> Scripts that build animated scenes
+ + + + + + +

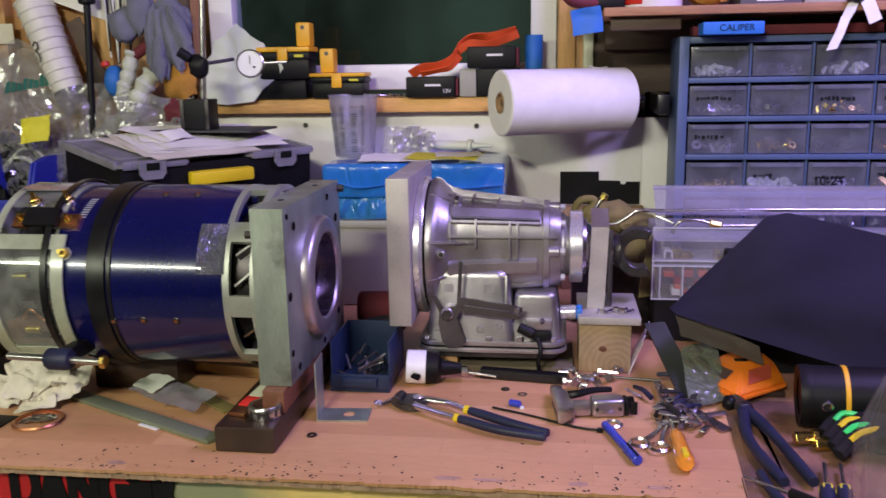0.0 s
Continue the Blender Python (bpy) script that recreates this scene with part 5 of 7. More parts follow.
# rag, card and copper ring at the end of the bench
rag = thing("crumpled_rag", (-0.70, 0.17, BZ), "crumpled off-white paper rag on the bench", "rag")
for k, (x, y, z, s) in enumerate(((-0.665, 0.205, 0.944, 0.042), (-0.705, 0.195, 0.920, 0.036), (-0.625, 0.20, 0.928, 0.036), (-0.655, 0.172, 0.914, 0.026))):
    part("fold", sheet(B(), (x - s * 1.3, y - s, z - s * 0.5), (s * 2.4, s * 0.3, 0.01), (-0.01, s * 1.6, s * 0.9), 18, 16, s * 0.55, 26, k + 2, 0.0012), "rag", rag)
solid("black_tile", box(B(), -0.033, 0.033, -0.022, 0.022, 0, 0.002, 0.0005, pose(-0.709, 0.116, BZ, 0, 0, -3)), "ink", "thin black square tile on the bench", "tile")
ring = thing("copper_ring", (-0.632, 0.12, BZ), "copper ring with a foil scrap on the bench", "ring")
part("ring", lathe(B(), (-0.632, 0.122, BZ), (0, 0, 1), [(0, 0.034), (0.002, 0.038), (0.005, 0.036), (0.004, 0.033), (0, 0.034)], 48), "copper", ring)
part("foil", sheet(B(), (-0.657, 0.108, BZ + 0.002), (0.045, 0.004, 0), (0.006, 0.03, 0.001), 10, 8, 0.006, 70, 3, 0.0006), "chrome", ring, "crinkled foil scrap")
# strips and packet under the motor
solid("rubber_strip", box(B(), -0.19, 0.18, -0.014, 0.014, 0, 0.007, 0.002, pose(-0.49, 0.157, BZ, 0, 0, -26)), "greenstrip", "long grey-green strip on the bench", "strip")
solid("wooden_ruler", box(B(), -0.13, 0.13, -0.013, 0.013, 0, 0.004, 0.001, pose(-0.45, 0.268, BZ, 0, 0, -38)), "olive", "olive wooden ruler on the bench", "ruler")
pk = thing("foil_packet", (-0.47, 0.2, BZ), "torn white and blue packet on the strip", "packet")
part("wrapper", sheet(B(), (-0.545, 0.235, BZ + 0.010), (0.15, -0.085, 0.002), (0.025, 0.045, 0.012), 14, 8, 0.008, 40, 5, 0.0008), "frost", pk)
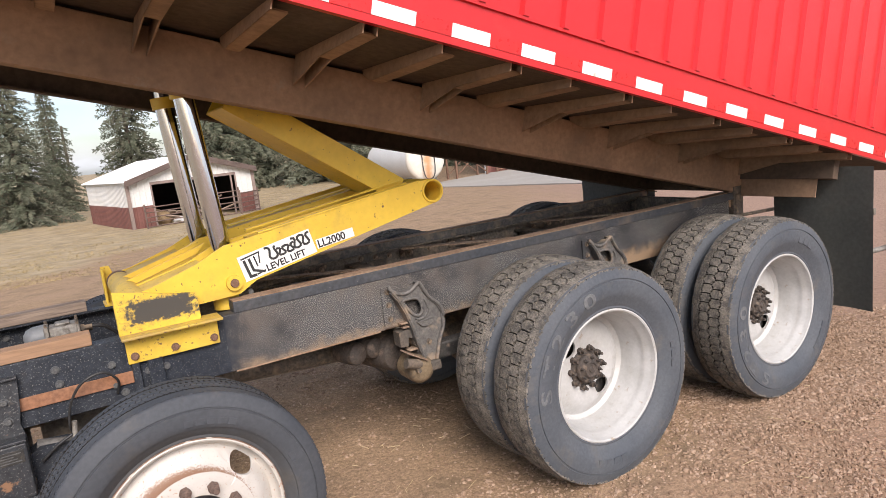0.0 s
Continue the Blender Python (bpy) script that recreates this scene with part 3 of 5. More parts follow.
def disc_mesh(name, r_out, r_in, holes, depth, mat):
    """A wheel disc with hand holes; depth(r) gives the dish."""
    bm = bmesh.new()
    edges = []
    loops = [circle(0, 0, r_out, 72), circle(0, 0, r_in, 48)] + [circle(r * math.cos(a), r * math.sin(a), w, 20) if w == h else
             [(r * math.cos(a) + math.cos(a) * w * math.cos(q) - math.sin(a) * h * math.sin(q), r * math.sin(a) + math.sin(a) * w * math.cos(q) + math.cos(a) * h * math.sin(q))
              for q in (math.tau * i / 20 for i in range(20))] for r, a, w, h in holes]
    for loop in loops:
        vv = [bm.verts.new((x, 0, z)) for x, z in loop]
        edges += [bm.edges.new((vv[i], vv[(i + 1) % len(vv)])) for i in range(len(vv))]
    bmesh.ops.triangle_fill(bm, use_beauty=True, edges=edges)
    for _ in range(2):
        long = [e for e in bm.edges if e.calc_length() > 0.045 and len(e.link_faces) == 2]
        bmesh.ops.subdivide_edges(bm, edges=long, cuts=1)
        bmesh.ops.triangulate(bm, faces=bm.faces[:])
    for v in bm.verts:
        v.co.y = depth(math.hypot(v.co.x, v.co.z))
    ext = bmesh.ops.extrude_face_region(bm, geom=bm.faces[:])
    bmesh.ops.translate(bm, vec=(0, 0.012, 0), verts=[g for g in ext["geom"] if isinstance(g, bmesh.types.BMVert)])
    bmesh.ops.recalc_face_normals(bm, faces=bm.faces[:])
    for f in bm.faces:
        f.smooth = True
    for e in bm.edges:
        e.smooth = len(e.link_faces) == 2 and e.calc_face_angle(0) < radians(35)
    me = bpy.data.meshes.new(name)
    bm.to_mesh(me)
    bm.free()
    me.materials.append(mat)
    return me


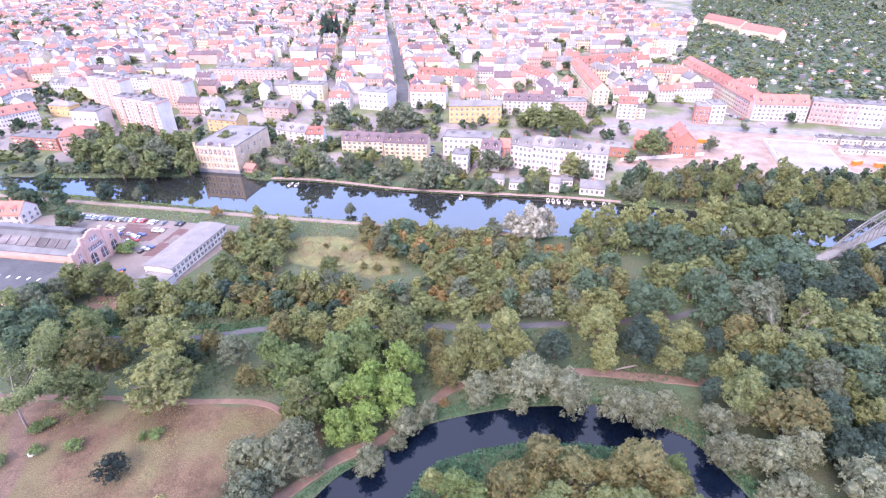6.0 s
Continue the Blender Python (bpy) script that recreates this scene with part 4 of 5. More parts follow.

+ + + + + + +

> Exercise prompt
Except for the pictures, print the data above exactly.

> Solution to this problem
0.0 s
Continue the Blender Python (bpy) script that recreates this scene with part 5 of 7. More parts follow.
# rag, card and copper ring at the end of the bench
rag = thing("crumpled_rag", (-0.70, 0.17, BZ), "crumpled off-white paper rag on the bench", "rag")
for k, (x, y, z, s) in enumerate(((-0.665, 0.205, 0.944, 0.042), (-0.705, 0.195, 0.920, 0.036), (-0.625, 0.20, 0.928, 0.036), (-0.655, 0.172, 0.914, 0.026))):
    part("fold", sheet(B(), (x - s * 1.3, y - s, z - s * 0.5), (s * 2.4, s * 0.3, 0.01), (-0.01, s * 1.6, s * 0.9), 18, 16, s * 0.55, 26, k + 2, 0.0012), "rag", rag)
solid("black_tile", box(B(), -0.033, 0.033, -0.022, 0.022, 0, 0.002, 0.0005, pose(-0.709, 0.116, BZ, 0, 0, -3)), "ink", "thin black square tile on the bench", "tile")
ring = thing("copper_ring", (-0.632, 0.12, BZ), "copper ring with a foil scrap on the bench", "ring")
part("ring", lathe(B(), (-0.632, 0.122, BZ), (0, 0, 1), [(0, 0.034), (0.002, 0.038), (0.005, 0.036), (0.004, 0.033), (0, 0.034)], 48), "copper", ring)
part("foil", sheet(B(), (-0.657, 0.108, BZ + 0.002), (0.045, 0.004, 0), (0.006, 0.03, 0.001), 10, 8, 0.006, 70, 3, 0.0006), "chrome", ring, "crinkled foil scrap")
# strips and packet under the motor
solid("rubber_strip", box(B(), -0.19, 0.18, -0.014, 0.014, 0, 0.007, 0.002, pose(-0.49, 0.157, BZ, 0, 0, -26)), "greenstrip", "long grey-green strip on the bench", "strip")
solid("wooden_ruler", box(B(), -0.13, 0.13, -0.013, 0.013, 0, 0.004, 0.001, pose(-0.45, 0.268, BZ, 0, 0, -38)), "olive", "olive wooden ruler on the bench", "ruler")
pk = thing("foil_packet", (-0.47, 0.2, BZ), "torn white and blue packet on the strip", "packet")
part("wrapper", sheet(B(), (-0.545, 0.235, BZ + 0.010), (0.15, -0.085, 0.002), (0.025, 0.045, 0.012), 14, 8, 0.008, 40, 5, 0.0008), "frost", pk)
0.0 s
Continue the Blender Python (bpy) script that recreates this scene with part 3 of 5. More parts follow.
def disc_mesh(name, r_out, r_in, holes, depth, mat):
    """A wheel disc with hand holes; depth(r) gives the dish."""
    bm = bmesh.new()
    edges = []
    loops = [circle(0, 0, r_out, 72), circle(0, 0, r_in, 48)] + [circle(r * math.cos(a), r * math.sin(a), w, 20) if w == h else
             [(r * math.cos(a) + math.cos(a) * w * math.cos(q) - math.sin(a) * h * math.sin(q), r * math.sin(a) + math.sin(a) * w * math.cos(q) + math.cos(a) * h * math.sin(q))
              for q in (math.tau * i / 20 for i in range(20))] for r, a, w, h in holes]
    for loop in loops:
        vv = [bm.verts.new((x, 0, z)) for x, z in loop]
        edges += [bm.edges.new((vv[i], vv[(i + 1) % len(vv)])) for i in range(len(vv))]
    bmesh.ops.triangle_fill(bm, use_beauty=True, edges=edges)
    for _ in range(2):
        long = [e for e in bm.edges if e.calc_length() > 0.045 and len(e.link_faces) == 2]
        bmesh.ops.subdivide_edges(bm, edges=long, cuts=1)
        bmesh.ops.triangulate(bm, faces=bm.faces[:])
    for v in bm.verts:
        v.co.y = depth(math.hypot(v.co.x, v.co.z))
    ext = bmesh.ops.extrude_face_region(bm, geom=bm.faces[:])
    bmesh.ops.translate(bm, vec=(0, 0.012, 0), verts=[g for g in ext["geom"] if isinstance(g, bmesh.types.BMVert)])
    bmesh.ops.recalc_face_normals(bm, faces=bm.faces[:])
    for f in bm.faces:
        f.smooth = True
    for e in bm.edges:
        e.smooth = len(e.link_faces) == 2 and e.calc_face_angle(0) < radians(35)
    me = bpy.data.meshes.new(name)
    bm.to_mesh(me)
    bm.free()
    me.materials.append(mat)
    return me


6.0 s
Continue the Blender Python (bpy) script that recreates this scene with part 4 of 5. More parts follow.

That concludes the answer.